Friday, August 22, 2008

Perfection must be Faked

BEIJING -- China's $100-million Olympics opening ceremony wowed its global TV audience with a lavish spectacle and pizazz that tried to present a perfect image of China to the world, right down to the perfect teeth of the little girl who took center-stage and sang an ode to the motherland. Except the voice was not hers. It was recorded and belonged to another girl, with better pipes but crooked baby teeth and a chubby face. Nor was all quite what it seemed with the dazzling fireworks sequence watched by a billion or more television viewers. Worried about the difficulty of cameras capturing 29 sequential explosions from Tiananmen Square to the Olympic Village, the Chinese visual effects team re-created all but one of the big bangs in an animation studio, and inserted the 55-second clip into the live TV coverage. Perfection, it seems, must sometimes be faked.
LA Times by Mark Magnier ( for the entire story click: http://www.latimes.com/sports/la-fg-lipsync13-2008aug13,0,3009926.story )
It seems that many are in an uproar over this contraversy surrounding the little girls who sang / performed at the Olympics. We as Americans should not be surprised by this, we've done it for years in Hollywood. One of my favorite all time movies is The Sound of Music. I have loved it since I was a little girl. I remember after we got our first VCR, I wanted to tape it off the TV so I could watch it anytime I wanted. My brother, who did not share my love of the movie, was not impressed with my parents decision to allow me to do this. So in great big brother fashion, he taped over it after about 3 months of me watching it constantly. Imagine my surprise, years later as an adult, I found out that star Christoper Plummer, did not sing any of the songs, but another man's voice was dubbed in. As a teenager, I also remember the uproar when it was leaked that a body double was used for Julia Roberts in Pretty Woman.
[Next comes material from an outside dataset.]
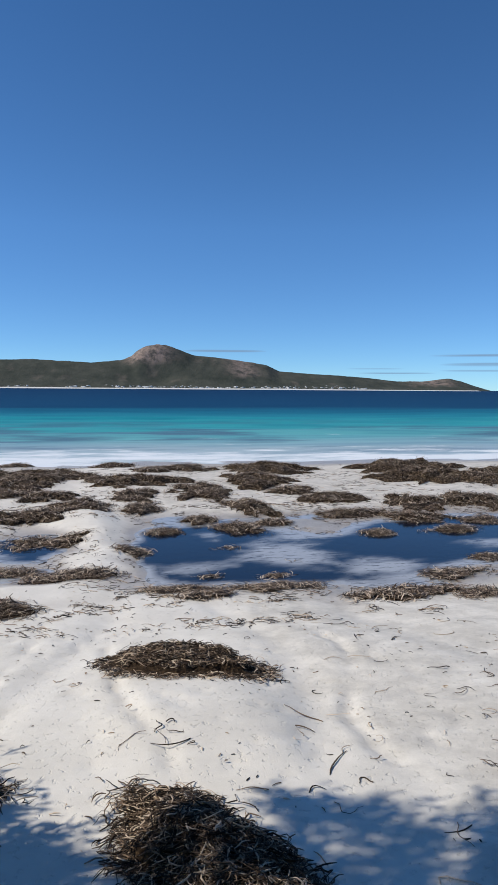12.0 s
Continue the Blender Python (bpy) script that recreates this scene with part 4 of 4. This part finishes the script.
def fallen_leaves(name, label, spots, mat, seed, size):
    """Curled dry leaves lying flat or on edge. spots: (x0, x1, y0, y1, count, threshold)."""
    rng = np.random.default_rng(seed)
    out = []
    for x0, x1, y0, y1, n, thr in spots:
        x, y = rng.uniform(x0, x1, n), rng.uniform(y0, y1, n)
        kp = fbm(x * 1.9, y * 1.9, 0, 3, seed) > thr
        out.append(np.stack([x[kp], y[kp]], 1))
    p = np.concatenate(out)
    n = len(p)
    at_ = np.column_stack([p, ground_z(p[:, 0], p[:, 1]) + rng.uniform(0.003, 0.012, n)])
    a = rng.uniform(0, 6.28, n)
    way_ = unit(np.stack([np.cos(a), np.sin(a), rng.normal(0.05, 0.18, n)], 1))
    side_ = unit(np.cross(way_, np.stack([rng.normal(0, 0.5, n), rng.normal(0, 0.5, n), np.ones(n)], 1)))
    ln = size * rng.uniform(0.5, 1.3, n)
    v, f = leaf_cards(at_, way_, side_, ln, ln * rng.uniform(0.13, 0.24, n), 0.5, False)
    return tagged(new(name, mesh_np(name, v, f, mat)), label, "leaf litter", kind="stuff")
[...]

"Perfection, it seems, must sometimes be faked." How true this is. We in our own lives go through the paces of life, lettting people think that life is perfect, and most of the time, that is simply not true. How many people you see would be shocked to hear how you really are. I really struggle with worring about what people think of me. In part, I know it is because I've grew up and learned that I wasn't good enough. Truly I am working on this, in fact, this quote from Max Lucado hit me square in the face the other day:
"As long as you think you can control people’s behavior toward you, you are held in bondage by their opinions. If you think you can control their opinion, and their opinion isn’t positive, then guess who you have to blame? Yourself. It’s a game with unfair rules and fatal finishes. Jesus didn’t play it, nor should you.” Max Lucado
I am so ready to shed myself of this bondage that I have so long been a slave to. Jesus is the only person who was ever perfect, and I can't live up to that even as much as I try. I am so thankful I don't have to anymore.